While OneFS 9.8 and earlier releases do have the ability to skip the optional pre-upgrade checks, this can only be configured prior to the upgrade commencing:
# isi upgrade start –skip-optional ...
However, OneFS 9.9 provides a new ‘skip optional’ argument for the ‘isi upgrade retry-last-action’ command, allowing optional checks to also be avoided while an upgrade is already in process:
# isi upgrade retry-last-action –-skip-optional ...

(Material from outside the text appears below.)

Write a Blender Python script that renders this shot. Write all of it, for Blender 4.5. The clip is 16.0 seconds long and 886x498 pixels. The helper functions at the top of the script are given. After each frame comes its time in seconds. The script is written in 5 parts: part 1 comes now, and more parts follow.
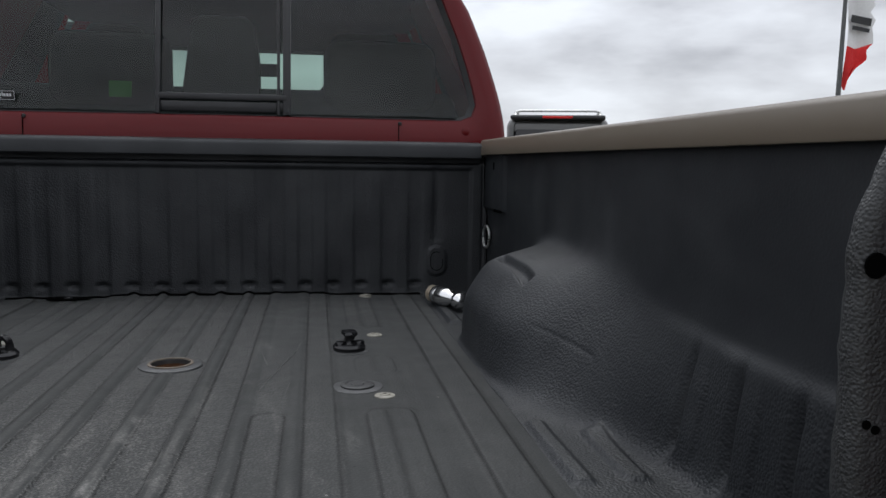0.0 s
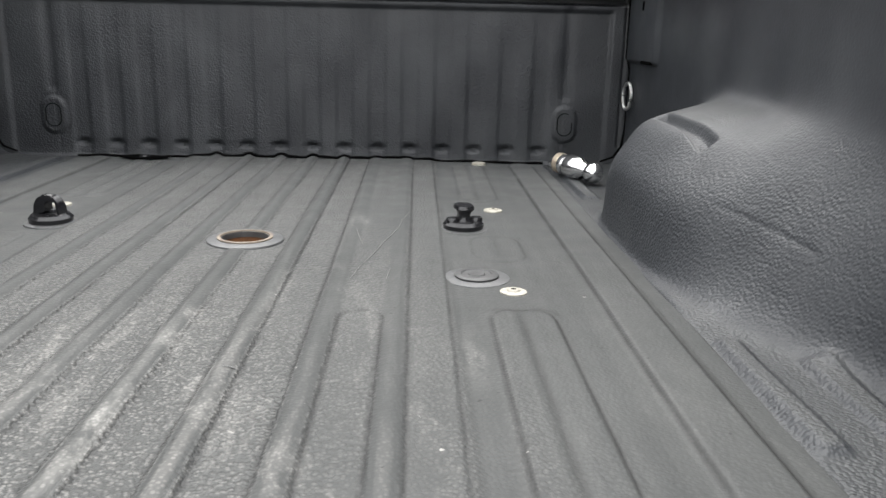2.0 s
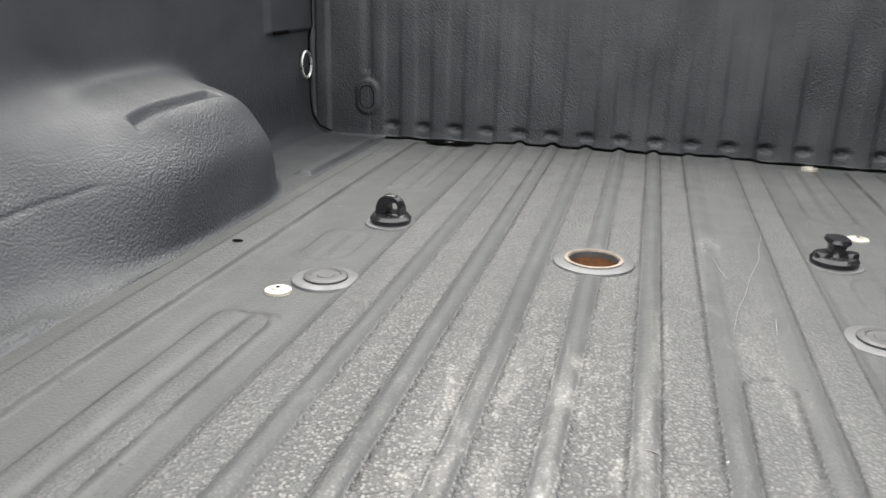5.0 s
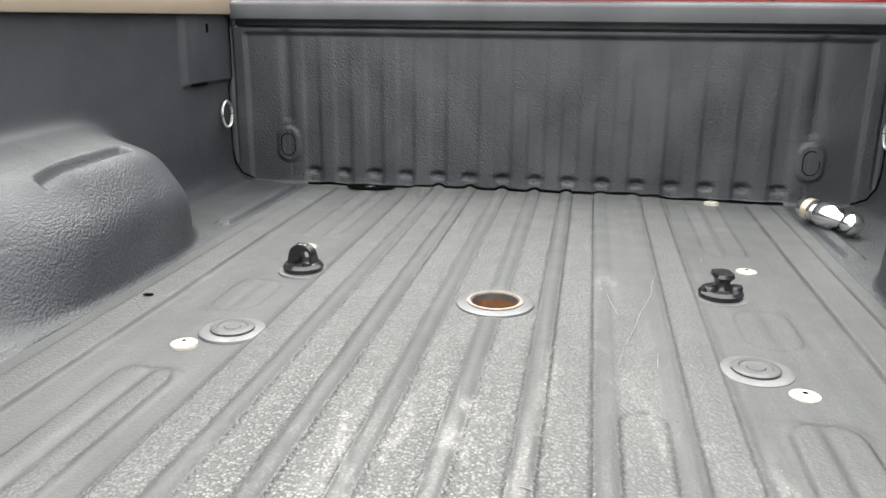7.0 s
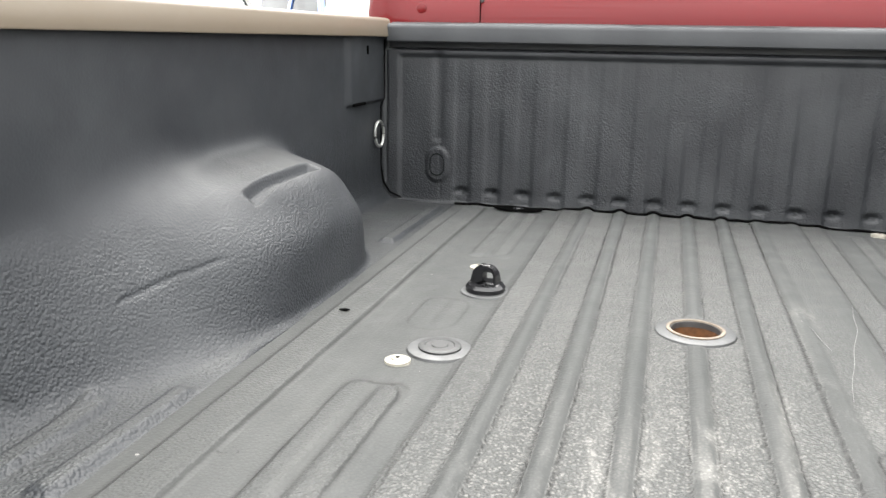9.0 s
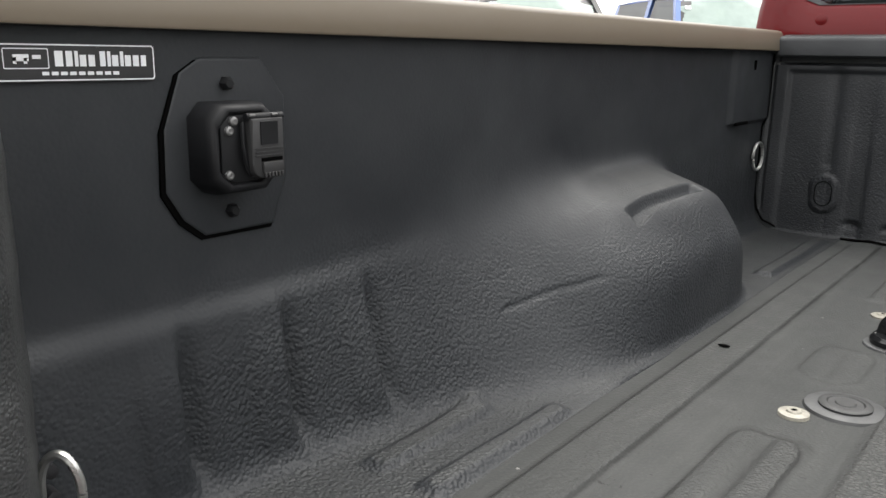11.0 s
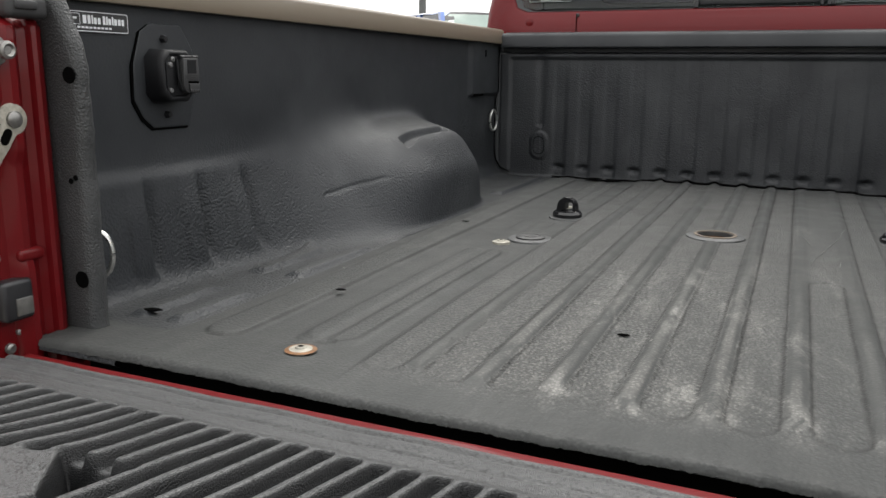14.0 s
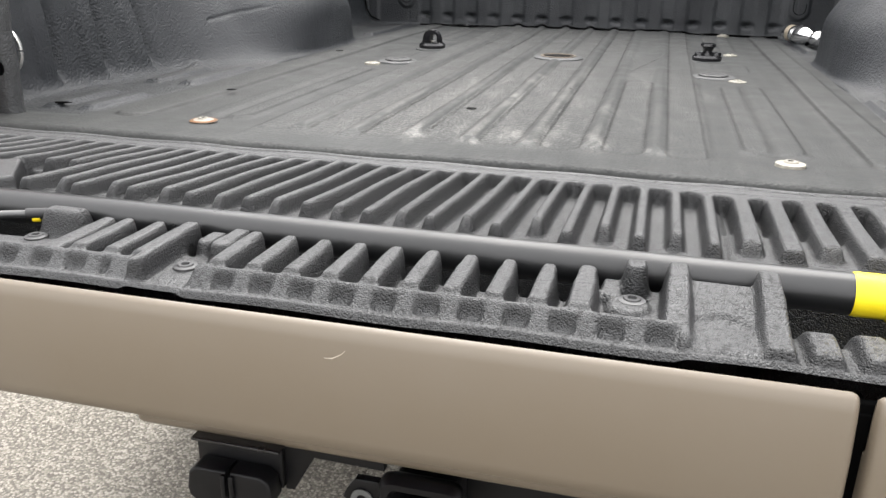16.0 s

The ‘isi healthcheck evaluation list’ CLI command can also be useful for reporting pre-upgrade checking completion status. For example:
# isi healthcheck evaluation list ID State Failures Logs --------------------------------------------------------------------------------------------------------------------------------------------------- ------------------------ pre_upgrade_optional20240508T1932 Completed - Fail WARNING: custom_cronjobs (1-4) /ifs/.ifsvar/modules/health check/results/evaluations/pre_upgrade_optional20240508T1932 pre_upgrade_mandatory20240508T1935 Completed - Pass - /ifs/.ifsvar/modules/healthcheck/results/evaluations/pre_upgrade_mandatory20240508T1935 --------------------------------------------------------------------------------------------------------------------------------------------------- ------------------------ Total: 2
In the above example, the mandatory pre-upgrade checks all pass without issue. However, a warning is logged, alerting of an optional check failure due to the presence of custom (non default) crontab entries. More details and mitigation steps for this check failure can be obtained by running ‘isi assess view’ CLI command. In this case, the upgrade can still proceed, if desired.